MATERIAL PROVIDED:
============

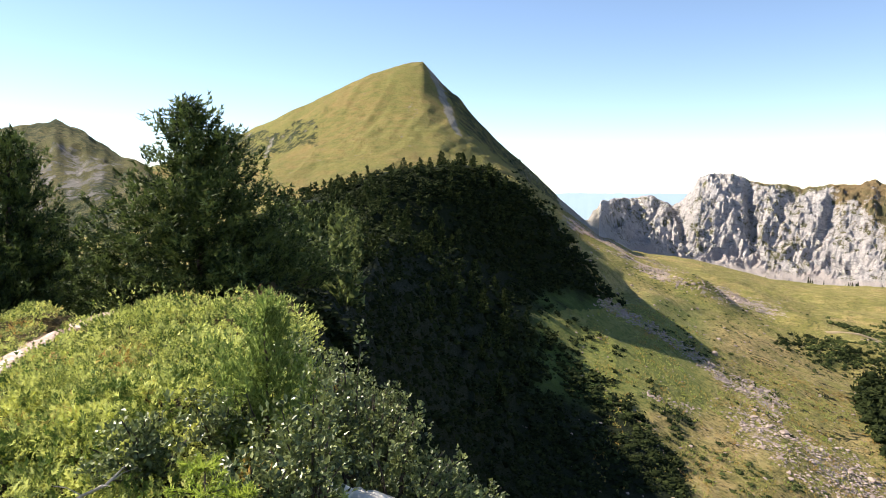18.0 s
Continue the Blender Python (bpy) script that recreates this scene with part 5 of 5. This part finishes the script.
def leafy_shrub(b, r, h, w, seed, words):
    rng = np.random.default_rng(seed)
    ob = thing("willow_shrub", words, "shrub", "shrubs at the brink")
    ob.location = polar(b, r, ground_z(b, r) - 0.05)
    P, D = [], []
    for k in range(int(12 * w / 0.8)):
        a, lean = rng.uniform(0, 6.283), rng.uniform(0.1, 1.0)
        tip = np.array([math.cos(a) * lean * w / 2, math.sin(a) * lean * w / 2, h * rng.uniform(0.7, 1.05) * (1 - 0.35 * lean ** 2)])
        s = np.linspace(0, 1, 5)[:, None]
        pts = tip * s * [1, 1, 1] + np.array([0, 0, 0.12 * h]) * np.sin(np.pi * s)
        part("stem", tube(pts, np.linspace(0.010, 0.003, 5), 4), BARK_M, ob)
        m = 21
        u = rng.uniform(0.25, 1, m)
        P.append(np.stack([np.interp(u, s[:, 0], pts[:, j]) for j in range(3)], 1) + rng.normal(0, 0.05, (m, 3)))
        D.append(unit(np.tile(tip, (m, 1)) + rng.normal(0, 0.3, (m, 3))))
    part("foliage", leaflets(np.concatenate(P), np.concatenate(D), 11, 0.032, 0.021, rng, 0.8), WILLOW_M, ob)


for k, (b, r, h, w) in enumerate([(79.5, 3.3, 0.85, 0.7), (90.6, 3.7, 0.42, 0.6), (86, 3.9, 0.5, 0.6), (83.5, 3.1, 0.5, 0.6), (76.6, 4.5, 0.98, 0.7), (73.4, 4.1, 0.8, 1.0), (69.8, 4.5, 0.9, 1.0), (74.9, 4.9, 0.9, 0.7), (77.8, 6.5, 0.45, 1.0), (74.5, 6, 0.5, 1.0),
                                  (71, 7, 0.45, 1.0), (66, 6, 0.45, 1.0), (81.8, 5.2, 0.4, 0.7), (75.2, 9.5, 0.4, 1.0)]):
    leafy_shrub(b, r, h, w, 950 + k, "grey-green willow shrub at the brink of the ridge")

def juniper_bush(b, r, w, h, seed):
    """A rounded juniper bush: lumpy sprays over a solid dark lump that keeps light out."""
    rng = np.random.default_rng(seed)
    ob = thing("juniper_bush", "rounded green juniper bush in the heath", "shrub", "juniper bushes in the heath")
    ob.location = polar(b, r, ground_z(b, r) - 0.04)
    n = int(1500 * w)
    d = unit(rng.normal(0, 1, (n, 3)) + [0, 0, 0.5])
    d[:, 2] = np.abs(d[:, 2])
    a = np.arctan2(d[:, 1], d[:, 0])
    swell = 0.86 + 0.3 * ridged(np.cos(a) * 2.1 + seed, np.sin(a) * 2.1 + d[:, 2] * 2.4, 3, seed)
    P = d * [w / 2, w / 2, h] * swell[:, None] * rng.uniform(0.9, 1.05, (n, 1))
    part("foliage", fronds(P, unit(d + [0, 0, 0.45]), 1, 0.06, 0.024, rng, 0.4), JUNIPER_M, ob)
    # added lump inside the bush, so that light can't leak through the sprays
    v, f = rock(rng, 2)
    part("twig_core", (v * [w * 0.38, w * 0.38, h * 0.72], f), BARK_M, ob)


for k, (b, r, w, h) in enumerate([(140.5, 5.3, 1.3, 0.42), (147, 6.2, 1.1, 0.38), (134, 5.4, 0.9, 0.3), (144, 7.4, 1.0, 0.32), (155, 7.0, 1.1, 0.34), (162.5, 7.3, 1.2, 0.38), (169.5, 7.2, 1.1, 0.36), (177, 7.6, 1.3, 0.4), (185, 7.8, 1.2, 0.38),
                                  (193, 8.2, 1.3, 0.38), (173, 8.6, 0.9, 0.3), (158, 8.0, 0.8, 0.28), (89, 6.8, 1.0, 0.26), (93.5, 4.9, 0.8, 0.24), (101, 4.3, 0.7, 0.22), (87.5, 4.9, 0.8, 0.24), (127, 8.2, 0.9, 0.26), (136, 9.5, 1.0, 0.3), (120, 7.2, 0.8, 0.24)]):
    juniper_bush(b, r, w, h, 1000 + k)

# pine sapling, young spruces and a dead branch close by
sap = pine_shapes(31, 0.86, 0.46, 0.05, 0.06, 6, 6, 11, 0.045, 0.009, 1.0, 1.2, 0.5, 0.11)
ob = thing("pine_sapling", "fresh green pine sapling with long needles", "tree")
ob.location = polar(82.7, 4.0, ground_z(82.7, 4.0) - 0.05)
part("trunk", sap[0], BARK_M, ob, smooth=True), part("crown", sap[2], FRESH_M, ob)
for limb in sap[1]:
    part("limb", limb, BARK_M, ob)


def young_spruce(b, r, h, seed):
    rng = np.random.default_rng(seed)
    ob = thing("spruce_sapling", "yellow-green spruce seedling among juniper", "tree", "spruce seedlings")
    ob.location = polar(b, r, ground_z(b, r) - 0.03)
    stems = [tube([(0, 0, 0), (0.01, 0, h * 0.5), (0, 0.01, h)], [0.008, 0.006, 0.003], 5)]
    P, D = [], []
    for z in np.linspace(0.12 * h, h, 7):
        for a in np.arange(5) * 1.257 + rng.uniform(0, 1.2):
            L = 0.5 * h * (1.12 - z / h) + 0.03
            tip = np.array([math.cos(a) * L, math.sin(a) * L, L * 0.35])
            stems.append(tube([(0, 0, z), (*(tip[:2] * 0.5), z + tip[2] * 0.4), (*tip[:2], z + tip[2])], [0.004, 0.003, 0.002], 4))
            u = np.linspace(0.1, 1, 12)[:, None]
            P.append(np.array([0, 0, z]) + tip * u), D.append(np.tile(unit(tip[None])[0] * 0.6, (12, 1)))
    part("stem", join(stems), BARK_M, ob)
    part("needles", blades(np.concatenate(P), np.concatenate(D), 7, 0.03, 0.0065, rng, 0.5), YOUNG_M, ob)


for k, (b, r, h) in enumerate([(87, 2.8, 0.62), (90, 2.6, 0.44), (84.5, 2.95, 0.5), (114.3, 2.85, 0.17), (131.5, 2.5, 0.16), (97.5, 2.6, 0.34), (100, 2.5, 0.3)]):
    young_spruce(b, r, h, 980 + k)
branch = thing("dead_branch", "bleached dead branch lying on juniper", "branch")
branch.location = polar(93.5, 3.3, ground_z(93.5, 3.3) + 0.24)
branch.scale = (0.6, 0.6, 0.6)
part("stick", tube([(-0.25, 0.1, 0.05), (0, 0, 0.03), (0.2, -0.12, 0.06), (0.34, -0.3, 0.02)], [0.006, 0.01, 0.011, 0.008], 5), DEAD_M, branch)
for p, q in (((0.2, -0.12, 0.06), (0.12, -0.3, 0.12)), ((0, 0, 0.03), (-0.02, 0.2, 0.12)), ((0.1, -0.06, 0.05), (0.26, 0.05, 0.12))):
    part("twig", tube([p, (np.array(p) + q) / 2 + [0, 0, 0.02], q], [0.005, 0.004, 0.002], 4), DEAD_M, branch)

twigs = thing("dead_branch", "tangle of bleached bare twigs beside a boulder", "branch")
twigs.location = polar(82.4, 3.0, ground_z(82.4, 3.0))
rng = np.random.default_rng(61)
for k in range(12):
    a, up = rng.uniform(0, 6.283), rng.uniform(0.1, 0.3)
    tip = np.array([math.cos(a) * 0.16, math.sin(a) * 0.16, up])
    part("twig", tube([(0, 0, 0.02), tip * 0.55 + [0, 0, 0.05], tip], [0.006, 0.004, 0.002], 4), DEAD_M, twigs)

log = thing("fallen_log", "bleached fallen pine log in the meadow", "log")
p0, p1 = polar(166.8, 50, ground_z(166.8, 50) + 0.2), polar(164.3, 44.5, ground_z(164.3, 44.5) + 0.1)
log.location = p0
v = np.array(p1 - p0)
part("trunk", tube([v * 0, v * 0.5 + [0, 0, 0.05], v], [0.15, 0.13, 0.09], 8), DEAD_M, log, smooth=True)
for u, d in ((0.1, (0.3, 0.2, 0.6)), (0.3, (-0.4, 0.1, 0.5)), (0.05, (-0.1, 0.4, 0.5))):
    part("broken_limb", tube([v * u, v * u + np.array(d) * 0.6, v * u + np.array(d)], [0.05, 0.035, 0.02], 5), DEAD_M, log)

# ---------------------------------------------------------------- scree, barn and chalets
def scree_field():
    rng = np.random.default_rng(44)
    b, r = rng.uniform(25, 60, 240000), np.exp(rng.uniform(math.log(90), math.log(650), 240000))
    z, u = land(b, r)
    el = np.degrees(np.arctan2(z, r))
    a = np.radians(b)
    drift = fbm(-r * np.sin(a) / 30, r * np.cos(a) / 30, 3, 53) * 0.9 + rng.normal(0, 0.12, len(r))
    patchy = 0.75 + 0.9 * fbm(-r * np.sin(a) / 6, r * np.cos(a) / 6, 3, 54)
    keep = rng.random(len(r)) < scree_cover(b, el, drift) * patchy
    keep |= inside(b, r, [(30.2, 222), (28, 251), (25.8, 187), (28.1, 175)]) & (rng.random(len(r)) < 0.3)
    keep |= (rng.random(len(r)) < 0.012) & (b > 30) & (r < 330)
    b, r = b[keep][:18000], r[keep][:18000]
    size = rng.gamma(1.5, 0.17, len(b)) + 0.16
    size = size * 1.15 * np.clip(r / 240, 0.42, 1)
    shapes = [rock(rng, 1) for _ in range(8)]
    ob = scatter("scree", shapes, standing(b, r, 0.05), size * 0.55, size * 0.8, SCREE_M, 45)
    tagged(ob, "reddish-grey scree blocks in tongues down the slope", "rocks", kind="stuff")


scree_field()


def slope_tussocks():
    rng = np.random.default_rng(47)
    b, r = rng.uniform(4, 58, 26000), np.sqrt(rng.uniform(70 ** 2, 230 ** 2, 26000))
    keep = (fbm(b * 0.5, r / 14, 3, 62) > -0.08) & ((b < 54) | (r > 90))
    P = standing(b[keep], r[keep], 0.05)
    V, F = blades(P, np.tile([0, 0, 1.0], (len(P), 1)), 5, 0.5, 0.13, rng, 0.55)
    tagged(mesh_object("slope_grass", V, F, GRASS_M, smooth=False), "tufts of ochre grass on the steep pasture", "grass", kind="stuff")


slope_tussocks()
rng = np.random.default_rng(46)
LOOSE = [rock(rng, 2) for _ in range(3)]
for b, r, size in ((25.8, 166, 0.9), (24.6, 172, 0.6), (26.6, 160, 0.7), (49.2, 205, 1.1), (-11, 470, 1.4), (-13, 165, 0.8), (-7, 168, 0.7), (-16, 158, 0.8)):
    v, f = LOOSE[int(r) % 3]
    ob = mesh_object("boulder", v * size * [1, 0.8, 0.75], f, SCREE_M, smooth=False)
    ob.location = polar(b, r, ground_z(b, r) + size * 0.3)
    tagged(ob, "pale boulder lying on the pasture", "rock", "boulders on the pasture")

ROOF_M = rough_material("weathered pale sheet roof", (0.72, 0.68, 0.66), (0.58, 0.54, 0.53), 0.5, 0.55, 0.01, 0.4)
WALL_M = rough_material("dark weathered timber", (0.16, 0.11, 0.075), (0.09, 0.065, 0.05), 1.5, 0.9, 0.02)
PLASTER_M = rough_material("whitewashed stone wall", (0.66, 0.63, 0.58), (0.52, 0.49, 0.45), 0.8, 0.9, 0.02)
SHUTTER_M = rough_material("dark opening", (0.05, 0.045, 0.04), (0.03, 0.03, 0.03), 2, 0.7, 0.01)


def block(x0, x1, y0, y1, z0, z1):
    V = np.array([(x, y, z) for z in (z0, z1) for y in (y0, y1) for x in (x0, x1)], float)
    q = [(0, 2, 3, 1), (4, 5, 7, 6), (0, 1, 5, 4), (2, 6, 7, 3), (0, 4, 6, 2), (1, 3, 7, 5)]
    return V, np.array([t for a, b, c, d in q for t in ((a, b, c), (a, c, d))])


def slab(p, q, over, thick, x0, x1):
    """A roof slope from the eave p to the ridge q, each (y, z)."""
    V = np.array([(x, y, z + t) for x in (x0 - over, x1 + over) for y, z in (p, q) for t in (0, thick)], float)
    quads = [(0, 1, 3, 2), (4, 6, 7, 5), (0, 4, 5, 1), (2, 3, 7, 6), (0, 2, 6, 4), (1, 5, 7, 3)]
    return V, np.array([t for a, b, c, d in quads for t in ((a, b, c), (a, c, d))])


def chalet(name, b, r, turn, L, W, H, words, base_mat, doors=2):
    ob = thing(name, words, "building")
    ob.matrix_basis = Matrix.Translation(polar(b, r, ground_z(b, r) - 0.3)) @ pose(0, 0, 0, 0, 0, turn)
    rise = W * 0.24
    gable = np.array([(x, y, z) for x in (-L / 2, L / 2) for y, z in ((-W / 2, 0), (W / 2, 0), (W / 2, H), (0, H + rise), (-W / 2, H))])
    f = [(0, 1, 2), (0, 2, 3), (0, 3, 4), (5, 7, 6), (5, 8, 7), (5, 9, 8), (0, 5, 6), (0, 6, 1), (1, 6, 7), (1, 7, 2), (4, 9, 5), (4, 5, 0)]
    part("wall", (gable, np.array(f)), WALL_M, ob)
    part("foundation", block(-L / 2 - 0.15, L / 2 + 0.15, -W / 2 - 0.15, W / 2 + 0.15, -2.0, 1.1), base_mat, ob)
    eave = 0.7
    for s in (-1, 1):
        part("roof", slab((s * (W / 2 + eave), H - eave * rise * 2 / W + 0.02), (0, H + rise + 0.02), 0.8, 0.16, -L / 2, L / 2), ROOF_M, ob)
    part("chimney", block(L * 0.2, L * 0.2 + 0.8, -0.4, 0.4, H + rise - 0.6, H + rise + 1.1), base_mat, ob)
    for k in range(doors):
        x = -L / 2 + (k + 0.7) * L / (doors + 0.4)
        part("door", block(x - 0.9, x + 0.9, -W / 2 - 0.22, -W / 2 - 0.1, 0.2, 2.3), SHUTTER_M, ob)
    for k in range(4):
        x = -L / 2 + (k + 0.5) * L / 4
        window = part("window", block(x - 0.45, x + 0.45, -W / 2 - 0.08, -W / 2 + 0.05, H - 1.5, H - 0.6), SHUTTER_M, ob)
        part("sill", block(x - 0.6, x + 0.6, -W / 2 - 0.2, -W / 2 - 0.04, H - 1.62, H - 1.5), base_mat, window)


chalet("alp_barn", 10.7, 760, 64, 17, 10, 3.6, "long alpine dairy barn with a pale sheet roof", PLASTER_M, 3)
chalet("alp_barn", 11.6, 742, 64, 14, 9, 3.0, "lower alpine barn with pale roof beside the dirt track", PLASTER_M, 2)
chalet("chalet", 156.95, 455, 20, 13, 8, 3.5, "dark timber chalet with a light roof among conifers", PLASTER_M, 2)
chalet("chalet", 157.9, 462, -35, 9, 7, 3.2, "small timber chalet with pale roof among conifers", PLASTER_M, 1)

============

GOAL:
Return exactly the lines above from the line that has "Continue the Blender" through the line that has "leafy_shrub(b, r, h, w, 950", inclusive, and nothing else.

ANSWER:
Continue the Blender Python (bpy) script that recreates this scene with part 5 of 5. This part finishes the script.
def leafy_shrub(b, r, h, w, seed, words):
    rng = np.random.default_rng(seed)
    ob = thing("willow_shrub", words, "shrub", "shrubs at the brink")
    ob.location = polar(b, r, ground_z(b, r) - 0.05)
    P, D = [], []
    for k in range(int(12 * w / 0.8)):
        a, lean = rng.uniform(0, 6.283), rng.uniform(0.1, 1.0)
        tip = np.array([math.cos(a) * lean * w / 2, math.sin(a) * lean * w / 2, h * rng.uniform(0.7, 1.05) * (1 - 0.35 * lean ** 2)])
        s = np.linspace(0, 1, 5)[:, None]
        pts = tip * s * [1, 1, 1] + np.array([0, 0, 0.12 * h]) * np.sin(np.pi * s)
        part("stem", tube(pts, np.linspace(0.010, 0.003, 5), 4), BARK_M, ob)
        m = 21
        u = rng.uniform(0.25, 1, m)
        P.append(np.stack([np.interp(u, s[:, 0], pts[:, j]) for j in range(3)], 1) + rng.normal(0, 0.05, (m, 3)))
        D.append(unit(np.tile(tip, (m, 1)) + rng.normal(0, 0.3, (m, 3))))
    part("foliage", leaflets(np.concatenate(P), np.concatenate(D), 11, 0.032, 0.021, rng, 0.8), WILLOW_M, ob)


for k, (b, r, h, w) in enumerate([(79.5, 3.3, 0.85, 0.7), (90.6, 3.7, 0.42, 0.6), (86, 3.9, 0.5, 0.6), (83.5, 3.1, 0.5, 0.6), (76.6, 4.5, 0.98, 0.7), (73.4, 4.1, 0.8, 1.0), (69.8, 4.5, 0.9, 1.0), (74.9, 4.9, 0.9, 0.7), (77.8, 6.5, 0.45, 1.0), (74.5, 6, 0.5, 1.0),
                                  (71, 7, 0.45, 1.0), (66, 6, 0.45, 1.0), (81.8, 5.2, 0.4, 0.7), (75.2, 9.5, 0.4, 1.0)]):
    leafy_shrub(b, r, h, w, 950 + k, "grey-green willow shrub at the brink of the ridge")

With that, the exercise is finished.